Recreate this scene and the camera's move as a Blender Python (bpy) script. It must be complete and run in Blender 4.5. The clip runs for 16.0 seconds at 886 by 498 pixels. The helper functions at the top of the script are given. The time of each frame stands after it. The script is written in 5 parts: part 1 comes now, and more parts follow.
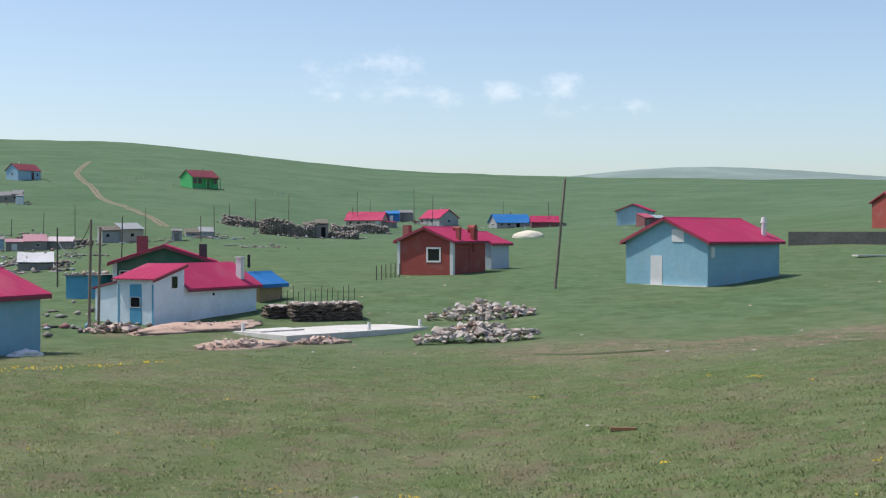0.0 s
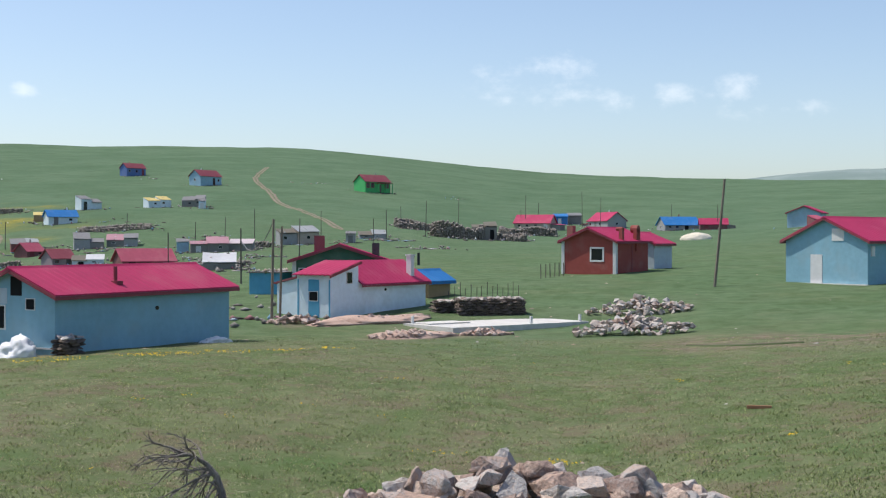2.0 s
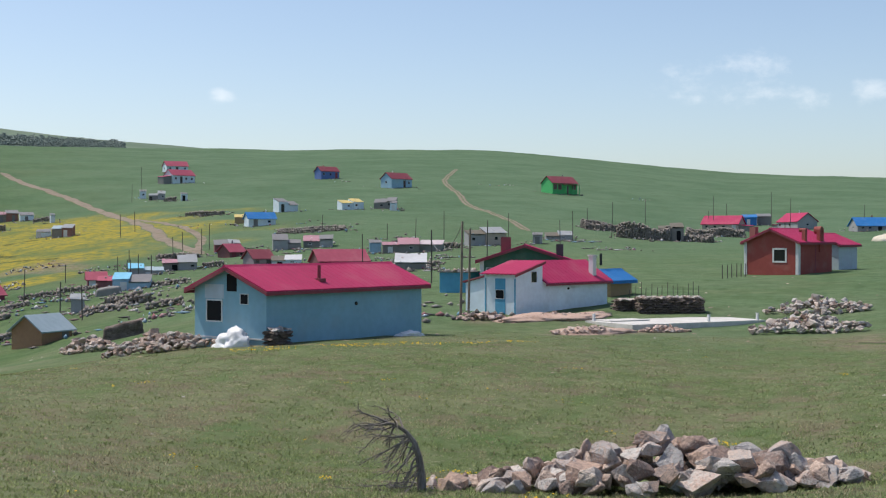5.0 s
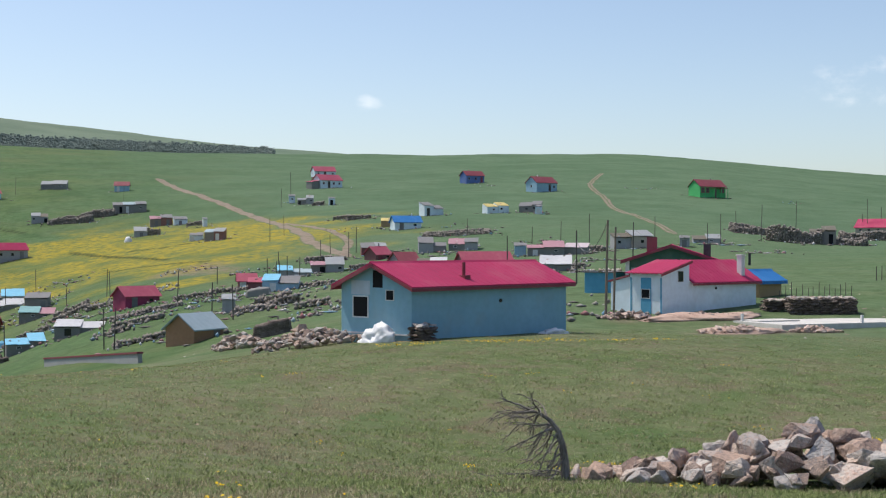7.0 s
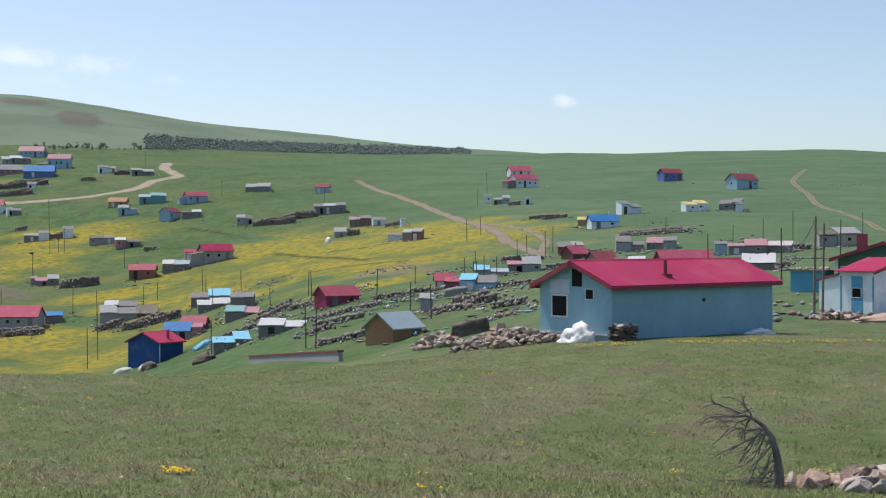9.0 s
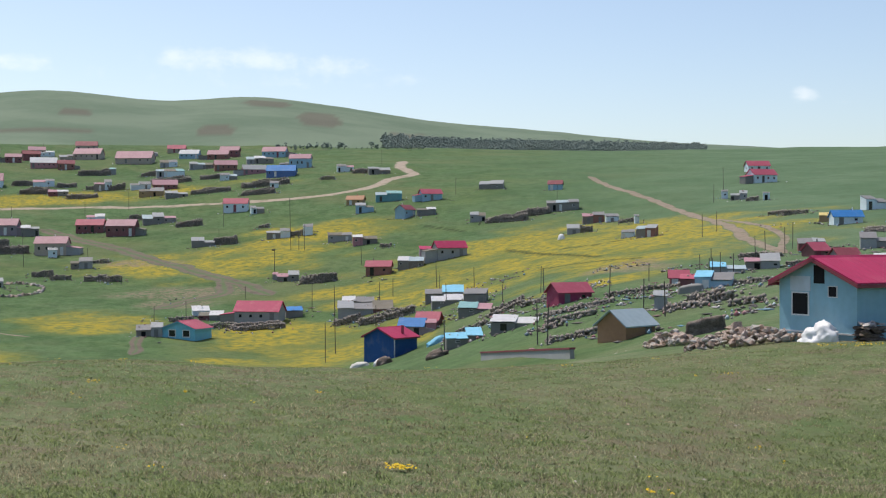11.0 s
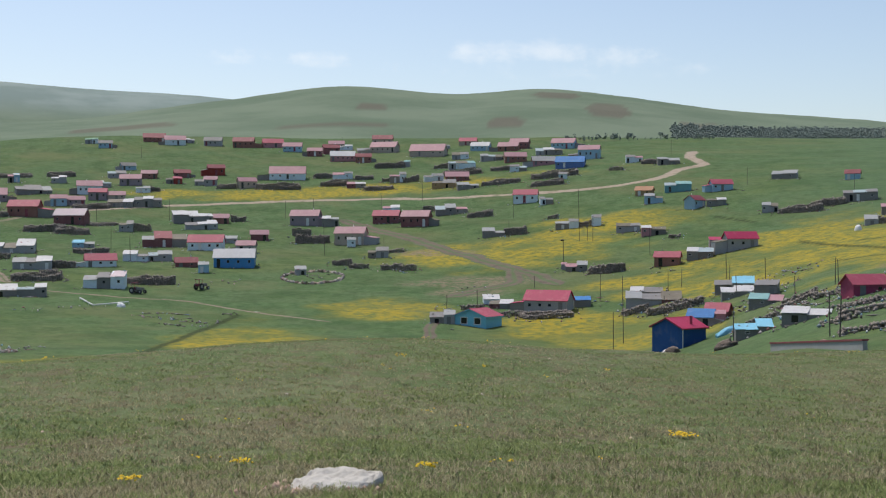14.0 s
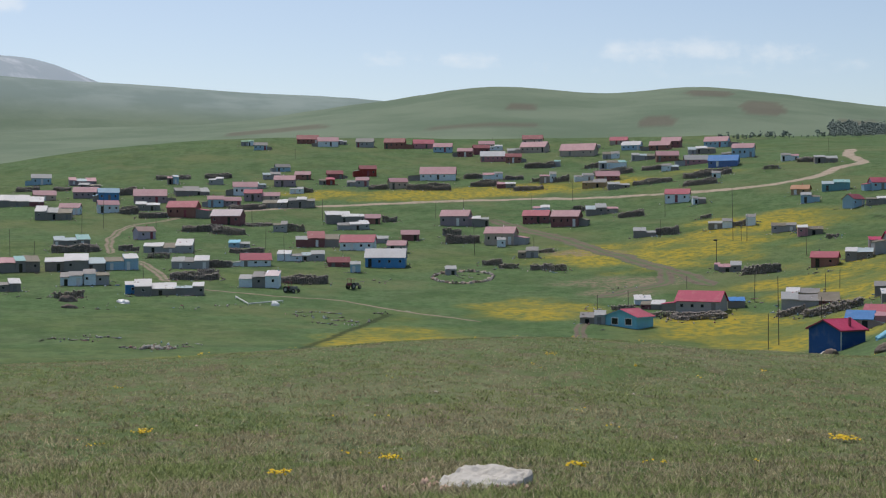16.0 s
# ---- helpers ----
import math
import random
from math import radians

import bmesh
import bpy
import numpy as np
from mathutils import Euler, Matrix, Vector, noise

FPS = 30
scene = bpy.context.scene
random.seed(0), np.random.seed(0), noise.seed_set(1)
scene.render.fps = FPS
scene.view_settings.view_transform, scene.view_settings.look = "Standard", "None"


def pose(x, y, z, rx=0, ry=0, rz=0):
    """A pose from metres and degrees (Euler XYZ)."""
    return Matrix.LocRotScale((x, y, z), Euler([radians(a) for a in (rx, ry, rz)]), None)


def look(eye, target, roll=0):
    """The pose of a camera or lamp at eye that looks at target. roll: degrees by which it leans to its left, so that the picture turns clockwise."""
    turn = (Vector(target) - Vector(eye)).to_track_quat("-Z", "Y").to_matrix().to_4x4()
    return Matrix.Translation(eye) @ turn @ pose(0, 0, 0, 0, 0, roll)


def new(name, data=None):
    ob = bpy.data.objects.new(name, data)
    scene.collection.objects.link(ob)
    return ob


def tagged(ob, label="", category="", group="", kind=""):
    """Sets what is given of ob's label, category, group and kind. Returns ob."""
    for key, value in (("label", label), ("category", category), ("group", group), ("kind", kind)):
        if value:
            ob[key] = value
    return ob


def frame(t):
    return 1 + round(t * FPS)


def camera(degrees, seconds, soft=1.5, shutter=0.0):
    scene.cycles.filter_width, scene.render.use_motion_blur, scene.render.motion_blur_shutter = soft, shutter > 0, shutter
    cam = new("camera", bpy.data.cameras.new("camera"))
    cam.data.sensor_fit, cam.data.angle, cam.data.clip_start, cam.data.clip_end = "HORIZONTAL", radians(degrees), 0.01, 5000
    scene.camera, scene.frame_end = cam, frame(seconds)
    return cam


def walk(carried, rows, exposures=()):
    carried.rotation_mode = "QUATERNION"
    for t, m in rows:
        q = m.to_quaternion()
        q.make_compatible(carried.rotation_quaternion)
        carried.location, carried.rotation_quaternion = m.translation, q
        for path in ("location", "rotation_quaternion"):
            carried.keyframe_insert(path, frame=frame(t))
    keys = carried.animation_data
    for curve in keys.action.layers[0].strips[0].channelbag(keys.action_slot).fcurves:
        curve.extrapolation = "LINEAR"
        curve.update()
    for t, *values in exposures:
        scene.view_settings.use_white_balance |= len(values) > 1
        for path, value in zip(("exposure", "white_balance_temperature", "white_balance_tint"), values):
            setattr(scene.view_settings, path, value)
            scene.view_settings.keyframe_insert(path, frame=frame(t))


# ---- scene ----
cam = camera(35.496, 16.0, 1.2)
LIFT = 4.6  # the ground by the rubble lies at about z = 0
ROWS = [
    (0, -1.364, 8.027, 0.694, -2.386, -0.588, -0.113),
    (0.5, -1.478, 7.001, 0.617, -0.189, -0.472, -0.117),
    (1, -1.312, 5.977, 0.511, 1.607, -0.434, -0.064),
    (1.5, -1.008, 4.961, 0.357, 3.218, -0.445, -0.036),
    (2, -0.863, 4.126, 0.377, 4.661, -0.428, -0.046),
    (2.5, -0.769, 3.321, 0.414, 6.167, -0.434, -0.06),
    (3, -0.692, 2.33, 0.425, 7.465, -0.435, -0.041),
    (3.5, -0.52, 1.344, 0.443, 8.9, -0.429, -0.029),
    (4, -0.322, 0.481, 0.435, 10.168, -0.431, -0.037),
    (6.5, 0.115, -0.108, 0.115, 16.459, -0.232, -0.068),
    (7, 0.002, -0.006, 0.001, 18.436, -0.177, -0.086),
    (7.5, 0.049, -0.188, -0.002, 21.117, -0.173, -0.036),
    (8, 0.062, -0.188, 0.008, 23.111, -0.181, 0.082),
    (10.5, -1.289, 2.293, -0.169, 33.286, -0.243, 0.211),
    (11, -0.822, 1.642, -0.14, 36.168, -0.265, 0.235),
    (11.5, 0.107, 0.651, -0.21, 38.015, -0.264, 0.202),
    (12, 0.849, -0.211, -0.265, 39.333, -0.471, 0.169),
    (12.5, 1.086, -0.539, -0.259, 41.297, -0.597, 0.135),
    (13, 1.111, -0.513, -0.236, 44.084, -0.614, 0.082),
    (13.5, 1.005, -0.419, -0.255, 46.413, -0.608, 0.074),
    (14, 0.854, -0.31, -0.288, 48.055, -0.6, 0.092),
    (14.5, 0.726, -0.216, -0.323, 49.652, -0.588, 0.123),
    (15, 0.649, -0.154, -0.343, 51.152, -0.584, 0.135),
    (15.5, 0.606, -0.125, -0.355, 52.689, -0.575, 0.143),
    (16, 0.616, -0.109, -0.369, 54.256, -0.576, 0.133),
]
walk(cam, [(t, pose(x, y, LIFT + z, 90 + pitch, roll, yaw)) for t, x, y, z, yaw, pitch, roll in ROWS],
     exposures=((0.0, 0.31, 6550, 10), (2.5, 0.31, 6550, 10), (3.0, 0.21, 6550, 10), (4.0, 0.21, 6600, 10), (7.5, 0.24, 6700, 10), (10.5, 0.23, 6750, 10), (11.0, 0.25, 6800, 10), (11.5, 0.06, 6800, 10), (12.5, 0.08, 6800, 10), (13.5, 0.06, 6800, 10), (15.0, 0.06, 6800, 10), (16.0, -0.09, 6850, 10)))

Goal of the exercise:
Omit every picture, then repeat the remaining data exactly as it appears above.

Task output:
Recreate this scene and the camera's move as a Blender Python (bpy) script. It must be complete and run in Blender 4.5. The clip runs for 16.0 seconds at 886 by 498 pixels. The helper functions at the top of the script are given. The time of each frame stands after it. The script is written in 5 parts: part 1 comes now, and more parts follow.
0.0 s
2.0 s
5.0 s
7.0 s
9.0 s
11.0 s
14.0 s
16.0 s
# ---- helpers ----
import math
import random
from math import radians

import bmesh
import bpy
import numpy as np
from mathutils import Euler, Matrix, Vector, noise

FPS = 30
scene = bpy.context.scene
random.seed(0), np.random.seed(0), noise.seed_set(1)
scene.render.fps = FPS
scene.view_settings.view_transform, scene.view_settings.look = "Standard", "None"


def pose(x, y, z, rx=0, ry=0, rz=0):
    """A pose from metres and degrees (Euler XYZ)."""
    return Matrix.LocRotScale((x, y, z), Euler([radians(a) for a in (rx, ry, rz)]), None)


def look(eye, target, roll=0):
    """The pose of a camera or lamp at eye that looks at target. roll: degrees by which it leans to its left, so that the picture turns clockwise."""
    turn = (Vector(target) - Vector(eye)).to_track_quat("-Z", "Y").to_matrix().to_4x4()
    return Matrix.Translation(eye) @ turn @ pose(0, 0, 0, 0, 0, roll)


def new(name, data=None):
    ob = bpy.data.objects.new(name, data)
    scene.collection.objects.link(ob)
    return ob


def tagged(ob, label="", category="", group="", kind=""):
    """Sets what is given of ob's label, category, group and kind. Returns ob."""
    for key, value in (("label", label), ("category", category), ("group", group), ("kind", kind)):
        if value:
            ob[key] = value
    return ob


def frame(t):
    return 1 + round(t * FPS)


def camera(degrees, seconds, soft=1.5, shutter=0.0):
    scene.cycles.filter_width, scene.render.use_motion_blur, scene.render.motion_blur_shutter = soft, shutter > 0, shutter
    cam = new("camera", bpy.data.cameras.new("camera"))
    cam.data.sensor_fit, cam.data.angle, cam.data.clip_start, cam.data.clip_end = "HORIZONTAL", radians(degrees), 0.01, 5000
    scene.camera, scene.frame_end = cam, frame(seconds)
    return cam


def walk(carried, rows, exposures=()):
    carried.rotation_mode = "QUATERNION"
    for t, m in rows:
        q = m.to_quaternion()
        q.make_compatible(carried.rotation_quaternion)
        carried.location, carried.rotation_quaternion = m.translation, q
        for path in ("location", "rotation_quaternion"):
            carried.keyframe_insert(path, frame=frame(t))
    keys = carried.animation_data
    for curve in keys.action.layers[0].strips[0].channelbag(keys.action_slot).fcurves:
        curve.extrapolation = "LINEAR"
        curve.update()
    for t, *values in exposures:
        scene.view_settings.use_white_balance |= len(values) > 1
        for path, value in zip(("exposure", "white_balance_temperature", "white_balance_tint"), values):
            setattr(scene.view_settings, path, value)
            scene.view_settings.keyframe_insert(path, frame=frame(t))


# ---- scene ----
cam = camera(35.496, 16.0, 1.2)
LIFT = 4.6  # the ground by the rubble lies at about z = 0
ROWS = [
    (0, -1.364, 8.027, 0.694, -2.386, -0.588, -0.113),
    (0.5, -1.478, 7.001, 0.617, -0.189, -0.472, -0.117),
    (1, -1.312, 5.977, 0.511, 1.607, -0.434, -0.064),
    (1.5, -1.008, 4.961, 0.357, 3.218, -0.445, -0.036),
    (2, -0.863, 4.126, 0.377, 4.661, -0.428, -0.046),
    (2.5, -0.769, 3.321, 0.414, 6.167, -0.434, -0.06),
    (3, -0.692, 2.33, 0.425, 7.465, -0.435, -0.041),
    (3.5, -0.52, 1.344, 0.443, 8.9, -0.429, -0.029),
    (4, -0.322, 0.481, 0.435, 10.168, -0.431, -0.037),
    (6.5, 0.115, -0.108, 0.115, 16.459, -0.232, -0.068),
    (7, 0.002, -0.006, 0.001, 18.436, -0.177, -0.086),
    (7.5, 0.049, -0.188, -0.002, 21.117, -0.173, -0.036),
    (8, 0.062, -0.188, 0.008, 23.111, -0.181, 0.082),
    (10.5, -1.289, 2.293, -0.169, 33.286, -0.243, 0.211),
    (11, -0.822, 1.642, -0.14, 36.168, -0.265, 0.235),
    (11.5, 0.107, 0.651, -0.21, 38.015, -0.264, 0.202),
    (12, 0.849, -0.211, -0.265, 39.333, -0.471, 0.169),
    (12.5, 1.086, -0.539, -0.259, 41.297, -0.597, 0.135),
    (13, 1.111, -0.513, -0.236, 44.084, -0.614, 0.082),
    (13.5, 1.005, -0.419, -0.255, 46.413, -0.608, 0.074),
    (14, 0.854, -0.31, -0.288, 48.055, -0.6, 0.092),
    (14.5, 0.726, -0.216, -0.323, 49.652, -0.588, 0.123),
    (15, 0.649, -0.154, -0.343, 51.152, -0.584, 0.135),
    (15.5, 0.606, -0.125, -0.355, 52.689, -0.575, 0.143),
    (16, 0.616, -0.109, -0.369, 54.256, -0.576, 0.133),
]
walk(cam, [(t, pose(x, y, LIFT + z, 90 + pitch, roll, yaw)) for t, x, y, z, yaw, pitch, roll in ROWS],
     exposures=((0.0, 0.31, 6550, 10), (2.5, 0.31, 6550, 10), (3.0, 0.21, 6550, 10), (4.0, 0.21, 6600, 10), (7.5, 0.24, 6700, 10), (10.5, 0.23, 6750, 10), (11.0, 0.25, 6800, 10), (11.5, 0.06, 6800, 10), (12.5, 0.08, 6800, 10), (13.5, 0.06, 6800, 10), (15.0, 0.06, 6800, 10), (16.0, -0.09, 6850, 10)))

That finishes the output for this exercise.